The Financial Accounting Standards Board’s Emerging Issues Task Force has issued an accounting standards update to address the extinguishment of liabilities and recognition of breakage for prepaid stored-value products, such as gift cards, telephone cards and traveler’s checks.
FASB noted that prepaid stored-value products can come in both physical and digital form and be issued as payment for goods or services. When an entity sells a prepaid stored-value product that is redeemable at a third-party merchant, it recognizes a liability for its obligation to provide the product holder with the ability to purchase goods or services from the merchant. When the stored-value product is redeemed, the entity’s liability (or part of that liability) to the product holder is extinguished. At the same time, the entity incurs a liability to the merchant that provided the goods or services. That liability is typically extinguished with cash through a settlement process. However, in some cases, a prepaid stored-value product may be unused wholly or partially for an indefinite time period.
“Some entities support the view that an entity’s liability that exists after the entity sells a prepaid stored-value product to its product holder and prior to when the product holder redeems the prepaid stored-value product (prepaid stored-value product liability) is a financial liability,” said FASB. “Other entities support the view that a prepaid stored-value product liability is a nonfinancial liability.”
FASB’s existing standard for extinguishments of liabilities includes derecognition guidance for both financial liabilities and nonfinancial liabilities, but FASB noted there are current different methodologies used to recognize the portion of the dollar value of prepaid stored-value products that ultimately is unredeemed (that is, breakage). The new revenue recognition standard, also known as Topic 606 in the FASB Accounting Standards Codification, includes authoritative breakage guidance, but financial liabilities are excluded from its scope.
The guidance in the revenue recognition standard also does not take effect until fiscal years beginning after Dec. 15, 2017, for public companies, and Dec. 15, 2018, for other entities. The update aims to address the current and potential future diversity in practice related to the derecognition of a prepaid stored-value product liability. FASB decided that liabilities related to the sale of prepaid stored-value products are considered financial liabilities. The amendments provide a narrow scope exception to the guidance in Subtopic 405-20 to require that breakage for those liabilities be accounted for consistent with the breakage guidance in Topic 606.
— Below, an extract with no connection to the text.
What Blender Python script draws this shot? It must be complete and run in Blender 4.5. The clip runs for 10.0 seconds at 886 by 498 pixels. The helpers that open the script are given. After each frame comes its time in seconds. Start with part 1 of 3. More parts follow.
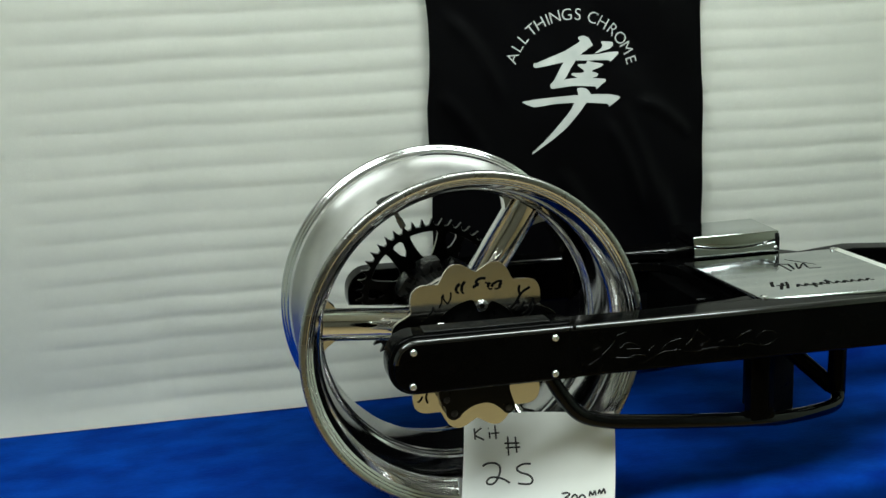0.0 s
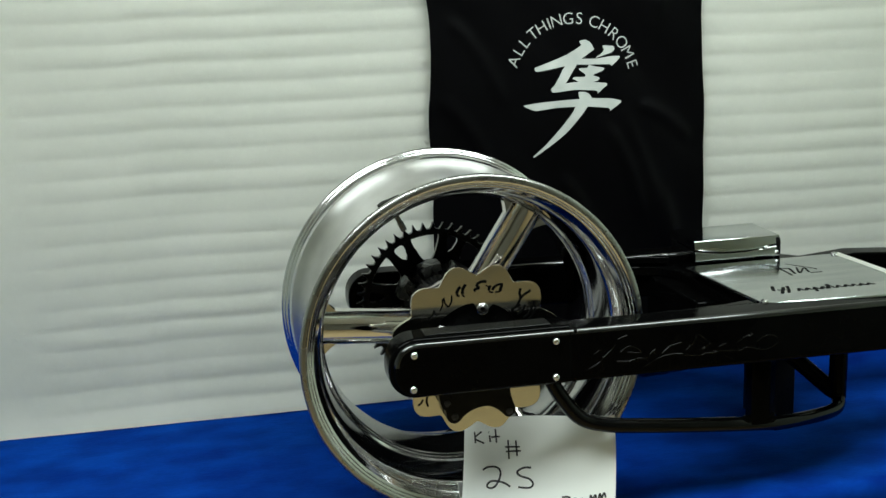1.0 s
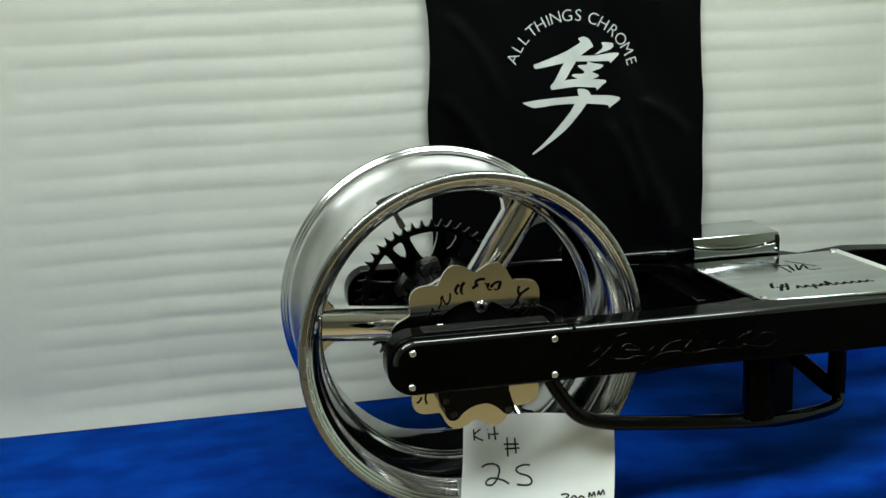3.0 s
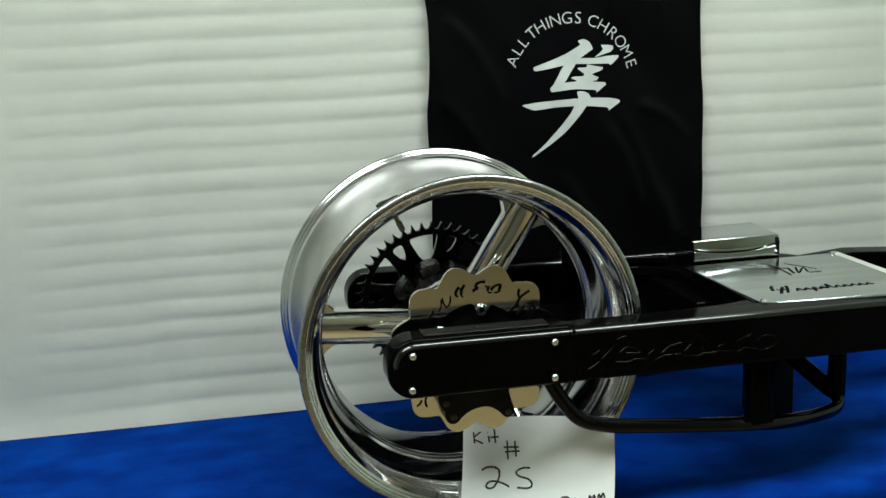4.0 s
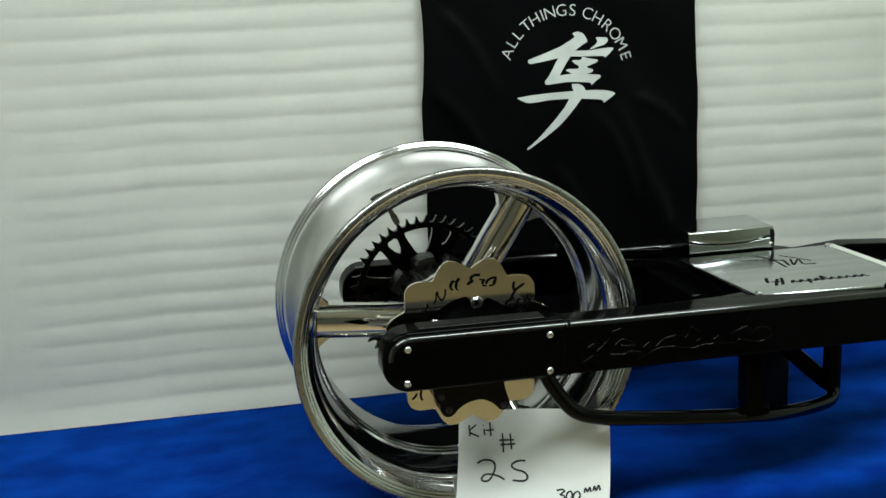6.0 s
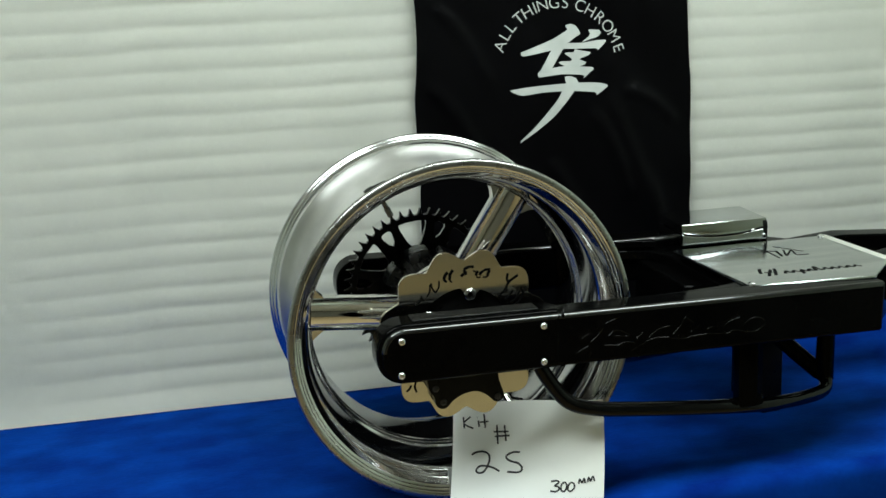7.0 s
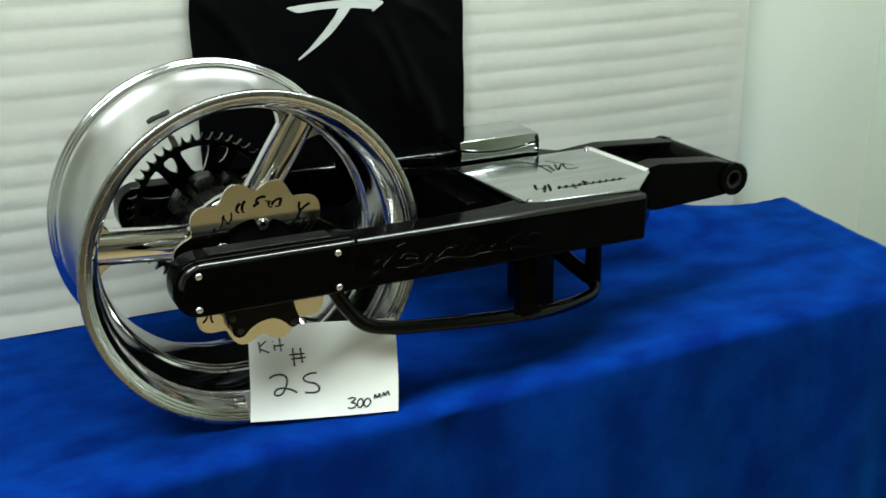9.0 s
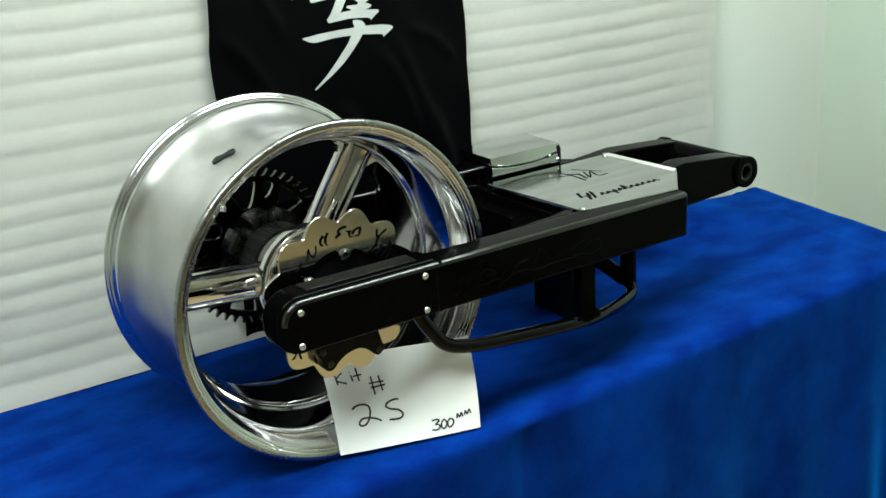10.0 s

The changes are effective for public companies, certain not-for-profit entities, and certain employee benefit plans for financial statements issued for fiscal years beginning after Dec. 15, 2017, and interim periods within those fiscal years. For all other entities, the amendment s are effective for financial statements issued for fiscal years beginning after Dec. 15, 2018, and interim periods within fiscal years beginning after Dec. 15, 2019. Earlier application is allowed, including adoption during an interim period.